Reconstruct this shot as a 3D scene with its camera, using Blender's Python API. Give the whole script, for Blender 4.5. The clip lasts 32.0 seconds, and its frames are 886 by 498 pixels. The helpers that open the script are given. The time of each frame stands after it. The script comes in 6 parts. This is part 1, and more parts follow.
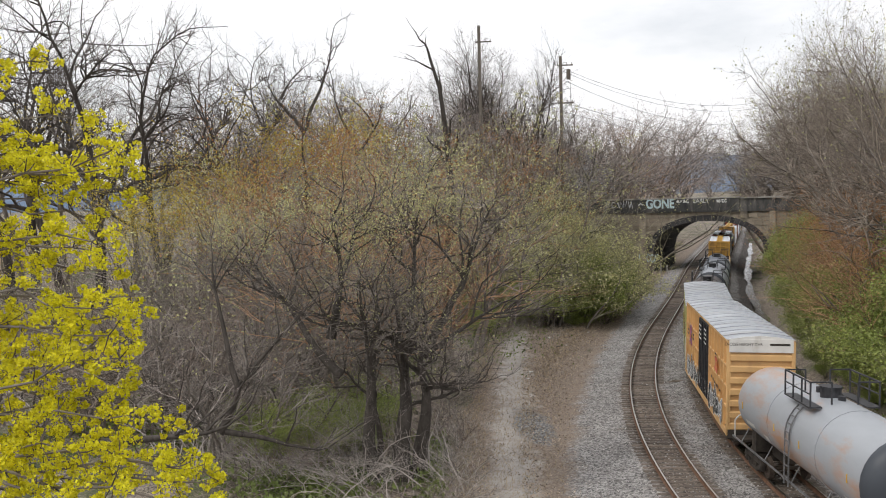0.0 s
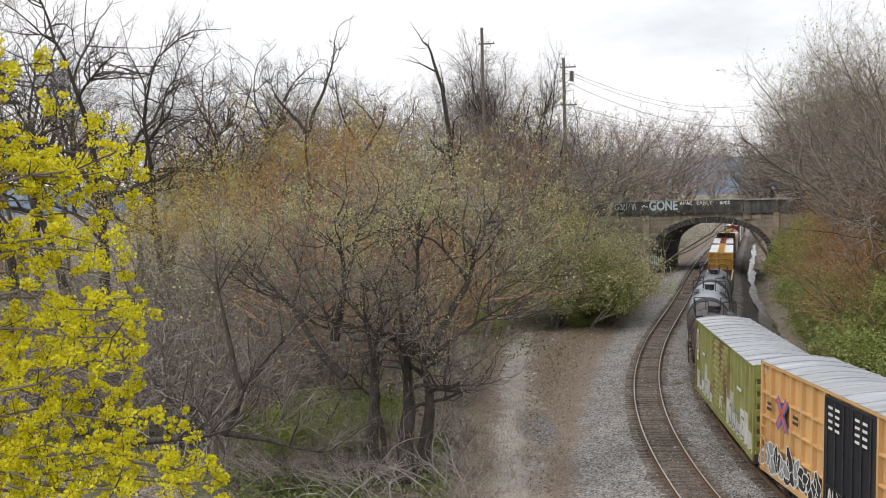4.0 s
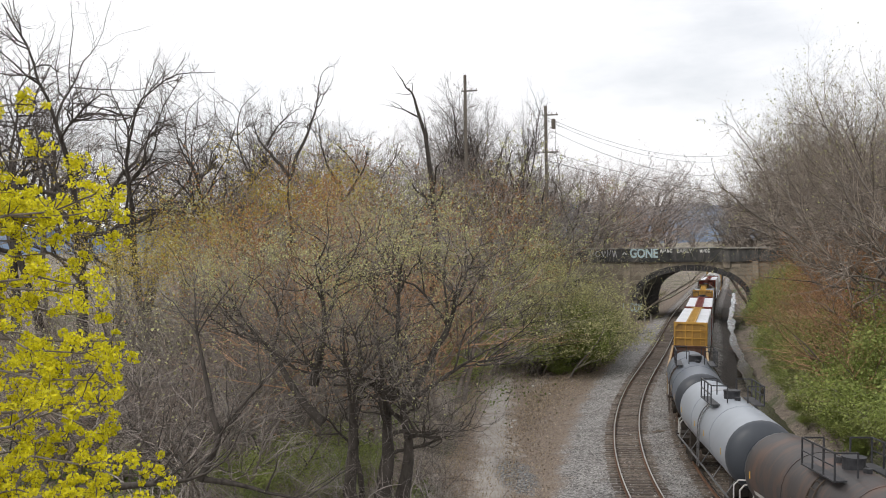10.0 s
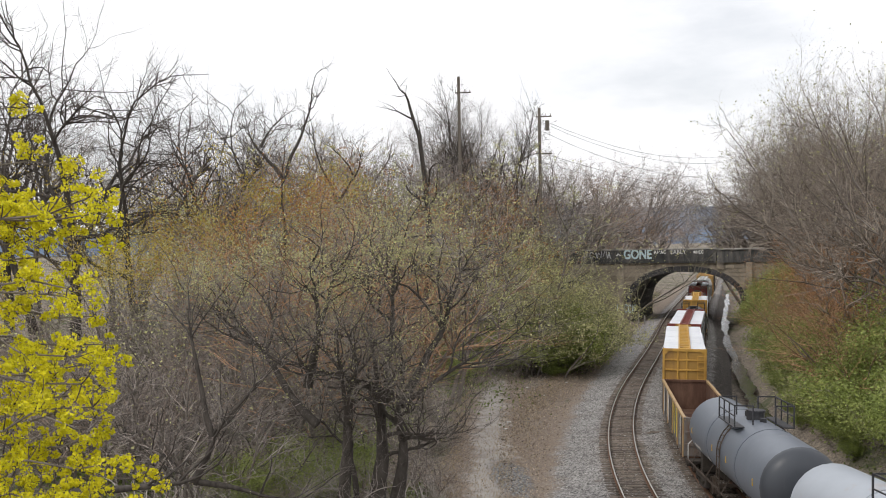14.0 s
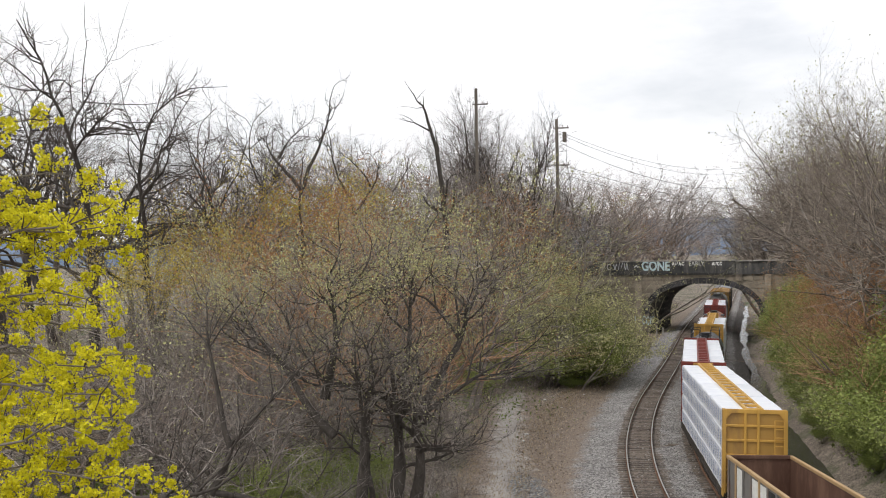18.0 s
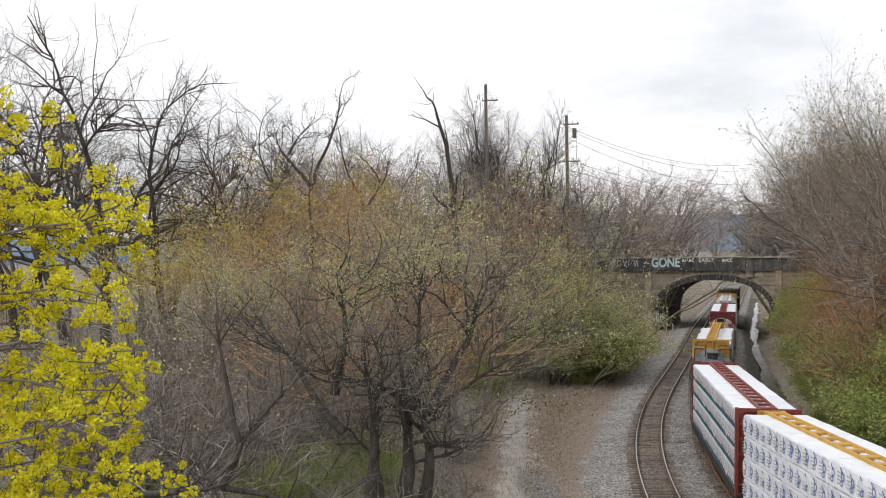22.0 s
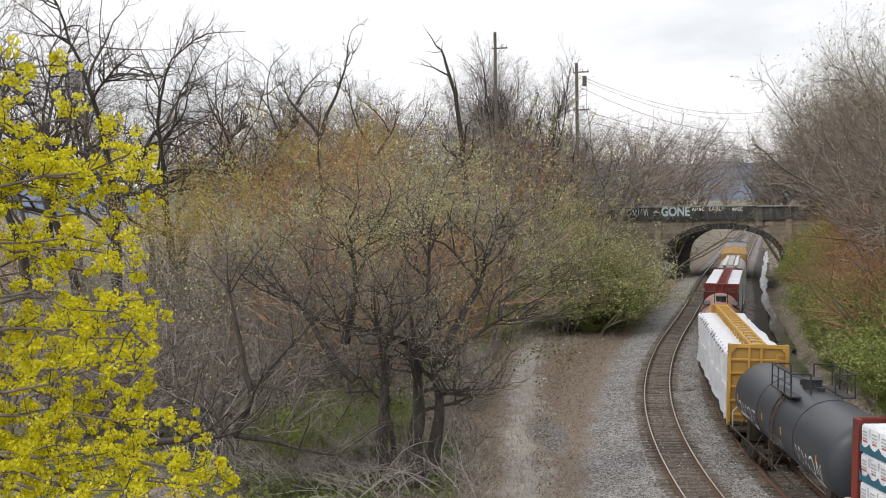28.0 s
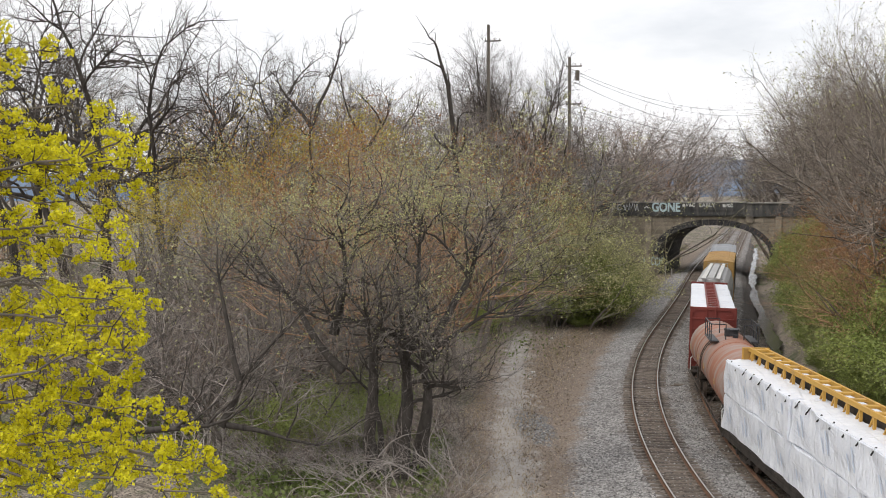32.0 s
------------------------------
▸ **WHAT TO WORK ON**: Restate the listing above word for word, and skip the pictures.

▸ **RESULT**:
Reconstruct this shot as a 3D scene with its camera, using Blender's Python API. Give the whole script, for Blender 4.5. The clip lasts 32.0 seconds, and its frames are 886 by 498 pixels. The helpers that open the script are given. The time of each frame stands after it. The script comes in 6 parts. This is part 1, and more parts follow.
0.0 s
4.0 s
10.0 s
14.0 s
18.0 s
22.0 s
28.0 s
32.0 s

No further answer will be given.